Everything I work on is long running, but I'm a novelist so I don't need that much time to complete stuff. Can you write complete story as a webnovel and start working on the comic little by little till you get an artist who's willing to collab with you? Like how Tbate used to go, I think the comic still hasnt caught up with the novel despite going on for years. If you have a good story and a big world that is good the way it is, then why change it? If the world-building is not essential to the story and its more character driven and not plot driven, then you can cut the parts that don't really help with what you're going for. I have a series called Lawful/Lawless I want to launch and the huge world-building and the hundreds of characters that come in whenever in diferent arcs, and the endless worlds and different places is the thing that makes it good, so I'd rather have it take a while than to rush things

There are many ways. First thing you can do right now is to write a summary and test it here in the forum.

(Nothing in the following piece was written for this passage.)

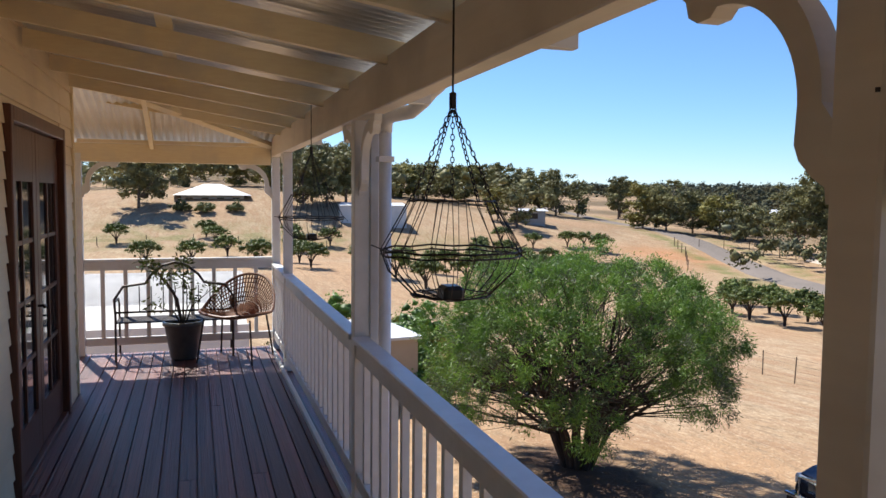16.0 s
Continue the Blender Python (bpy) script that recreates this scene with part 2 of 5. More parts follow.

I actually plan to do that. Like a webnovel which I then adapt into a comic.

Though i’m not sure what to do. Should I make the webnovel as long as I feel like and then make a webcomic in shortened comic-length form, or write it in the comic length from the start?

So the premise is that the main character grew up thinking he was going to be the chosen one but years later he’s still not. He still expects to be the chosen one one day.

Then one day he meets the real chosen one. The real chosen one is apathetic to the world, only trying to save it because he’s destined to, and expecting to fail.

But he can’t do anything about it, and if he tells anyone this will cause chaos. So he has to keep the secret and be a fake chosen one who wishes he was while accompanying a real chosen one who wishes he wasn’t.

How does the main character want to save the world?
How can the chosen one save the world?
Why does it lead to chaos?

Yeah, I won't deny it's hard to find a small idea you care about; there's a reason just telling us 'do a small comic first' doesn't turn us all into functioning creators overnight even though it gets repeated so often XD

The best advice I've got is these:


(ideas for shorter stories that you ... might have a higher chance of caring about than some random unrelated idea)

This might not be very helpful if the only reason you care about your long story is because it's a Big Long Epic Saga and you always thought it'll be super cool to create a Big Long Epic Saga (which is valid, that's how I started off when I first tried to make a webcomic :P) - but if you love your long story for other reasons as well, it makes sense to make a short story that shares those same traits you love :smiley:


(other short comics to reference if you're struggling to fit stories into very few pages)


Sounds like you'd want to write a long novel, and get it popular enough so that other people are willing to help you adapt it into a long comic :]

Save the world from the dark lord.

The chosen one is the only one who can beat the dark lord.

If he’s revealed the chosen one he’ll be killed for it because he’s the one-universe version of an orc, and then the dark lord will conquer the world.

I guess I could make a spin-off of my main story, exploring a certain small part of the world in detail.

It could probably lend itself to a pretty great story.

Tell me something that makes me as a reader care about the main character.
And what is the main characters role in the story when he can´t beat the dark lord?

He has to unlearn the serious emotional abuse he’s experienced and stop considering himself solely responsible for everyone’s problems and let people in.

Also his role at the start is to be the big face of the chosen one stuff, he saves people from villains and stuff. Then he fights an evil king and stuff and destroys the monarchy.